REQUIREMENT: Check each line of the records below and collect those that include the word "round".

ITEMS:
======

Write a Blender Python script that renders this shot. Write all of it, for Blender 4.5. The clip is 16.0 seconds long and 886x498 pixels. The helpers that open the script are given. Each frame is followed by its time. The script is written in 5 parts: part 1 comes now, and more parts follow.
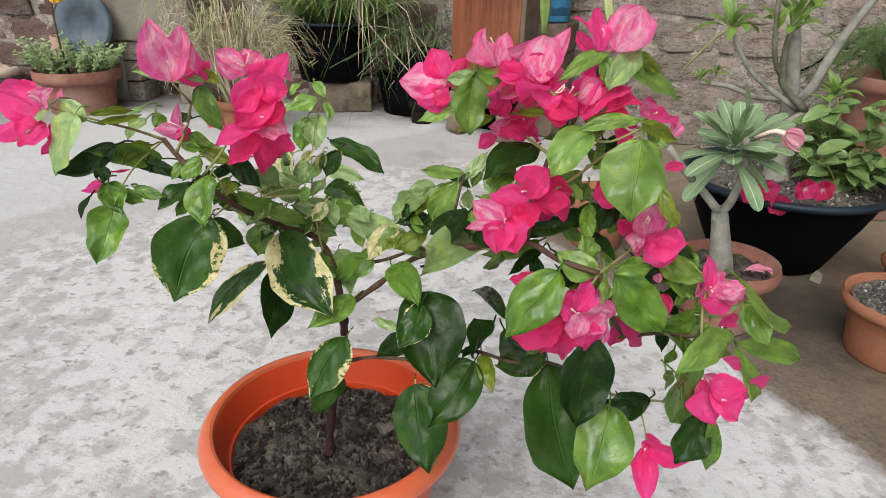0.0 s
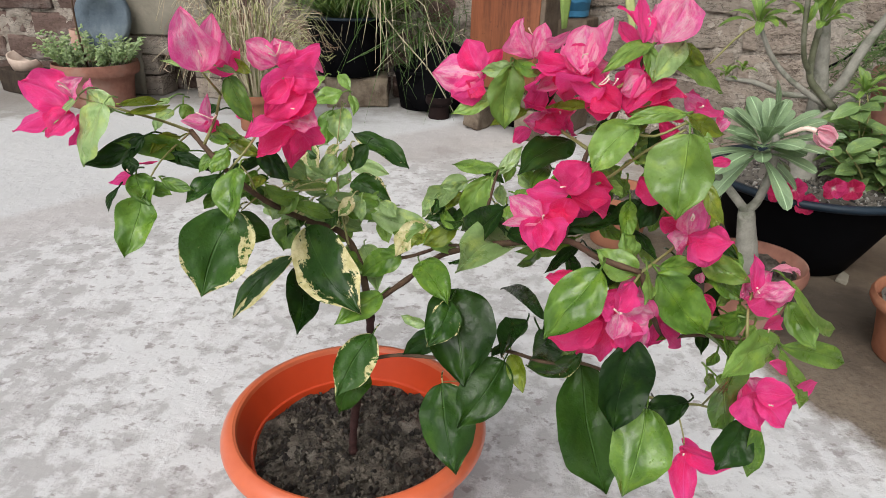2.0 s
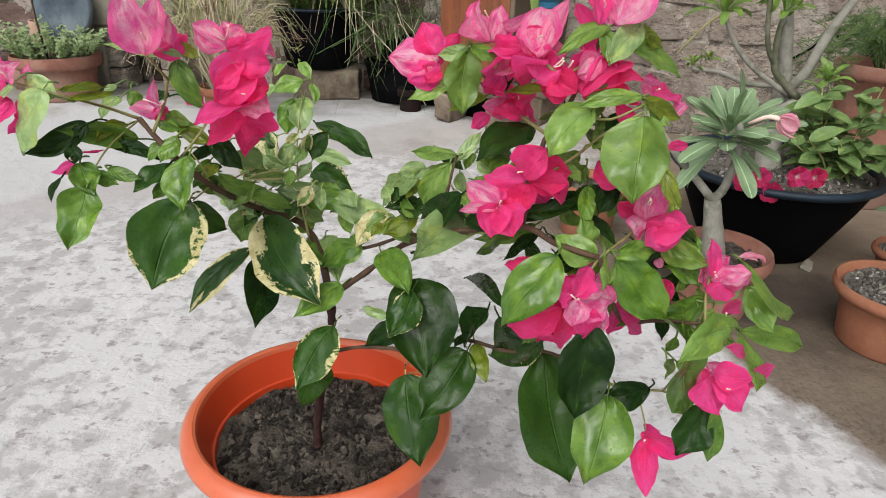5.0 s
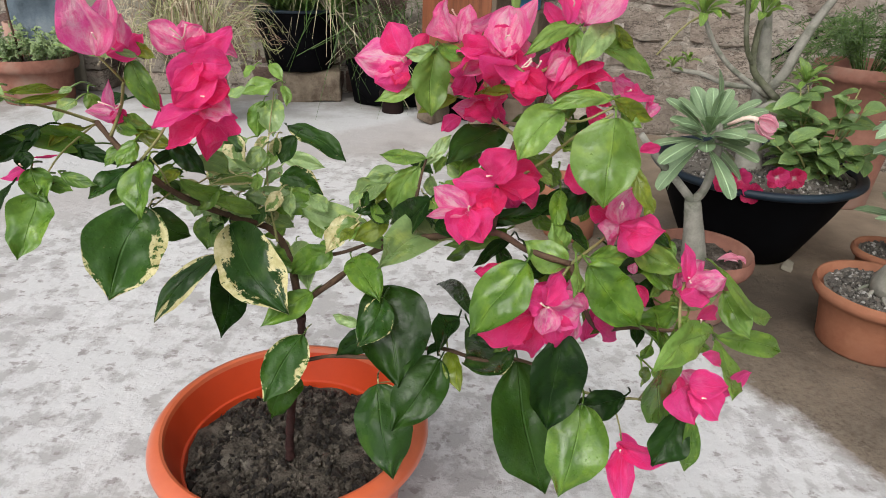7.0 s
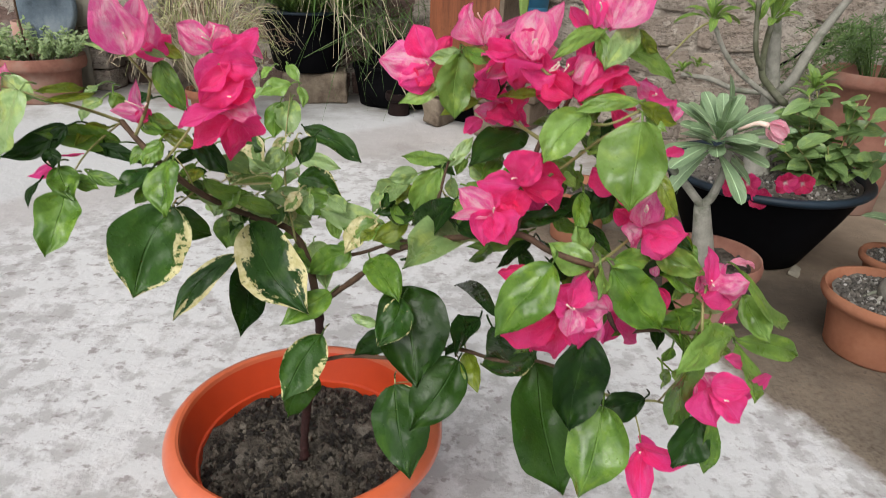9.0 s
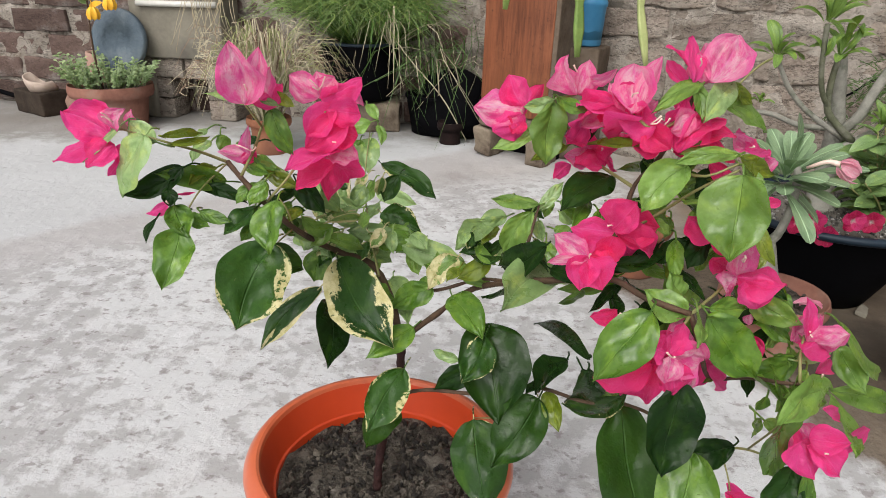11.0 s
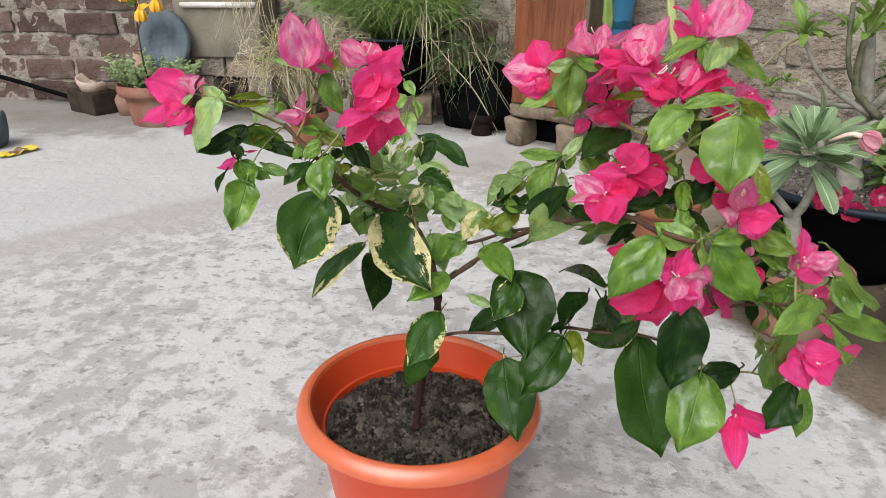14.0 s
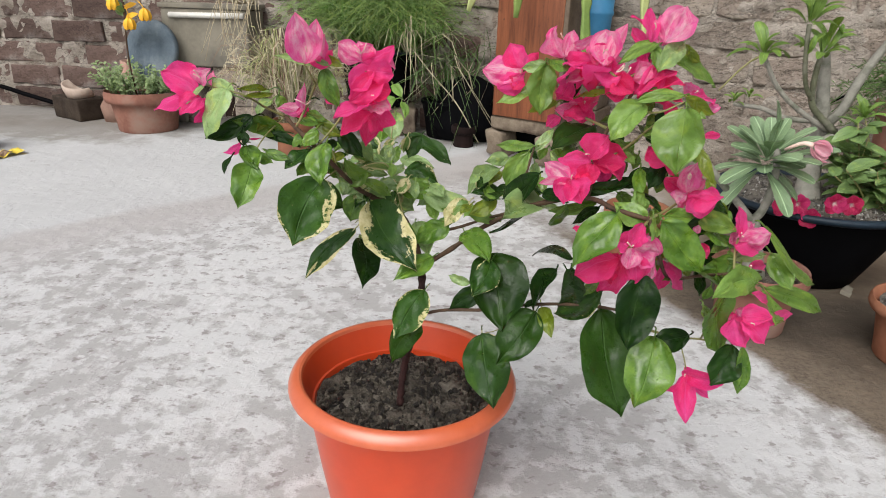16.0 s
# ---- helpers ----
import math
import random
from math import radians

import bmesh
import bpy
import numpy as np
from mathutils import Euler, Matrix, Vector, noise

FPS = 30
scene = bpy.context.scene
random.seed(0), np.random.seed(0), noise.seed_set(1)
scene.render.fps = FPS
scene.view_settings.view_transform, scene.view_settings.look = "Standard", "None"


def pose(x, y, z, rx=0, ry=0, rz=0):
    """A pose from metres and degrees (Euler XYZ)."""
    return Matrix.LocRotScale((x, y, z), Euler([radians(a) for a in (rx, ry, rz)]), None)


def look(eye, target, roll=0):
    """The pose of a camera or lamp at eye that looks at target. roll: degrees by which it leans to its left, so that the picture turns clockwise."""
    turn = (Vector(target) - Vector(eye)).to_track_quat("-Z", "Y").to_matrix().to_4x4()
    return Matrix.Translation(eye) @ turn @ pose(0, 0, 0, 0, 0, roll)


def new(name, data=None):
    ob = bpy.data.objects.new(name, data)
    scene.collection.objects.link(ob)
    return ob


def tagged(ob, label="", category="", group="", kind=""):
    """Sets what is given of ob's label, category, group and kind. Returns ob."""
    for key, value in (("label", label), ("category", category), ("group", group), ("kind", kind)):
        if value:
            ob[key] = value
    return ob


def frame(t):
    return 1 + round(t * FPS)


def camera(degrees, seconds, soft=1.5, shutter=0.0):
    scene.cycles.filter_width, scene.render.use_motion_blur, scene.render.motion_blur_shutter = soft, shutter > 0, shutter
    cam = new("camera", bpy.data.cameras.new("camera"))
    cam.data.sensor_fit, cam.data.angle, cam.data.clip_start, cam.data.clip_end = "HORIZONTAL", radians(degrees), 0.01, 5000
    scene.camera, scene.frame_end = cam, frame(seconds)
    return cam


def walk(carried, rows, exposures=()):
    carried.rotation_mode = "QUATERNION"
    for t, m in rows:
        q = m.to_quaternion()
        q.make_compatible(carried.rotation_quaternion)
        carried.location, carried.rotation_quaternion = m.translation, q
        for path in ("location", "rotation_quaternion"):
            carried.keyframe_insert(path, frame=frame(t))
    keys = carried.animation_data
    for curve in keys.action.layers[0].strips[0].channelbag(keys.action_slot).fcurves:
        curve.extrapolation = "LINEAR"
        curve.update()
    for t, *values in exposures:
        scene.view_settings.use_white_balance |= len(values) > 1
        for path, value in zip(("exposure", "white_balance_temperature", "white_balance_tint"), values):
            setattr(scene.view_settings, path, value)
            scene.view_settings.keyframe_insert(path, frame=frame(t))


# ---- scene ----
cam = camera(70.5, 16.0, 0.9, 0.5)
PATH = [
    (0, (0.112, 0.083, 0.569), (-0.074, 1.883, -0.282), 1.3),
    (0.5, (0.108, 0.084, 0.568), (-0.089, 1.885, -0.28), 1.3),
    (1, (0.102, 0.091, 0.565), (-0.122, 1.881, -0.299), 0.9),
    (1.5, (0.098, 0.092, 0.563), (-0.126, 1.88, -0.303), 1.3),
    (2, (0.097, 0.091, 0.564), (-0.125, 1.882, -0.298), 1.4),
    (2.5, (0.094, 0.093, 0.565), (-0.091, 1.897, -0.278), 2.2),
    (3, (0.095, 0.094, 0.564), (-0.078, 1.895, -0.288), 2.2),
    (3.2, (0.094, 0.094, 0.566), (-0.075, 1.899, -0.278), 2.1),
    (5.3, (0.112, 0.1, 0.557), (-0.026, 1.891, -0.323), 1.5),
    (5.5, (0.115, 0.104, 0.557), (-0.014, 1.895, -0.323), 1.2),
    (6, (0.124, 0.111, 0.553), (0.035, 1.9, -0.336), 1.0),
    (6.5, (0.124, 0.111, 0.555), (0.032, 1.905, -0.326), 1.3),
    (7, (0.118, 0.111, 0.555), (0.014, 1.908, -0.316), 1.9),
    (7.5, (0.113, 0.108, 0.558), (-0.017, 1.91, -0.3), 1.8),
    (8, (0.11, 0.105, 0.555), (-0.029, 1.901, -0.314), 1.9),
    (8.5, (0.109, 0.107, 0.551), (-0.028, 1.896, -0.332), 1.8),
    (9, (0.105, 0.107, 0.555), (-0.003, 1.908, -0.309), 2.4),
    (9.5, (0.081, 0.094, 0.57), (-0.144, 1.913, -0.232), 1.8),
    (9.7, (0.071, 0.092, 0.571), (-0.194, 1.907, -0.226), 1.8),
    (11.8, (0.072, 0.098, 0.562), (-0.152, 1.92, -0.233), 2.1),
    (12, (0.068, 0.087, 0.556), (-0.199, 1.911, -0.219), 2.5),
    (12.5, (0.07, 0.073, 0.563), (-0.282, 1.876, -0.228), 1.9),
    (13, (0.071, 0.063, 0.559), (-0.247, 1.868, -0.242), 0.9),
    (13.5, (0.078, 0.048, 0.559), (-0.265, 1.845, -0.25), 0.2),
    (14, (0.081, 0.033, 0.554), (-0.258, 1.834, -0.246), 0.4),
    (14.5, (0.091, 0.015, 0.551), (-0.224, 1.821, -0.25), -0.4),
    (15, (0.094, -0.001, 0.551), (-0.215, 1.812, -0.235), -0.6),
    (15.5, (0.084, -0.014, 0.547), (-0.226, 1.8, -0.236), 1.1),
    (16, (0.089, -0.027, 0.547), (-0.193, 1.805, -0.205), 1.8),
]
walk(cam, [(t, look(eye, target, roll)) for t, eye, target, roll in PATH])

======

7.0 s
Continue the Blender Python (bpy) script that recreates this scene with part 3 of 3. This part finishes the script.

======

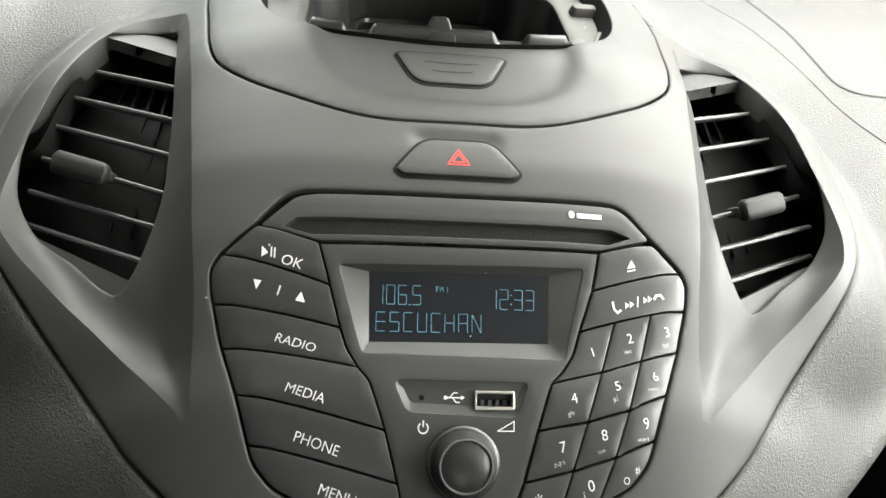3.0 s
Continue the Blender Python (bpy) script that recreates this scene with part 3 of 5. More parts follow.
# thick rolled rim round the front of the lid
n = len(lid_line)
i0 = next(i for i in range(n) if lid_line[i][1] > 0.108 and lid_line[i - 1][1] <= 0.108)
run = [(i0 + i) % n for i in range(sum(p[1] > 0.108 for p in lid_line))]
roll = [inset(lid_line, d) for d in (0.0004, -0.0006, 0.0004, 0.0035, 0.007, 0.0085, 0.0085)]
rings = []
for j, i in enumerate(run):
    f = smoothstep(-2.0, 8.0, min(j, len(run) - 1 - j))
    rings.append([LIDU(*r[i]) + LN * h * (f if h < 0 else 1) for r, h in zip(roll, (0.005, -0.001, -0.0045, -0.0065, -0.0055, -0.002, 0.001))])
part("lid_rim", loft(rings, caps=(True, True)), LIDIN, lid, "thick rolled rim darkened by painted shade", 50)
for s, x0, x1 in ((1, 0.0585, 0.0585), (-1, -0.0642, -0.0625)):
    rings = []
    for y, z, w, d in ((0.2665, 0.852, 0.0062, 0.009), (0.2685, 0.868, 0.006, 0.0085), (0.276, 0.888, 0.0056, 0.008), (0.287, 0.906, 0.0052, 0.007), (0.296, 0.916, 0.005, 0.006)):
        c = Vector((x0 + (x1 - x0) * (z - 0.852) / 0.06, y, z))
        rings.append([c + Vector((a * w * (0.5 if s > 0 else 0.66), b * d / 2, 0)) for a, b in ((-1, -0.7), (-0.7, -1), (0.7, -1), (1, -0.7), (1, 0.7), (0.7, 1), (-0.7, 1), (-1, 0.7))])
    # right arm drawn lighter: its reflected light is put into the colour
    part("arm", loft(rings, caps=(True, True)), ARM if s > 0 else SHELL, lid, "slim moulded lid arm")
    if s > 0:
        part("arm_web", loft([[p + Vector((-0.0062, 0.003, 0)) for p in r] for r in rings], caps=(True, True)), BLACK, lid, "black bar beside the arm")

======

RESPONSE TO THIS EXERCISE:
    return 1 + round(t * FPS)
# thick rolled rim round the front of the lid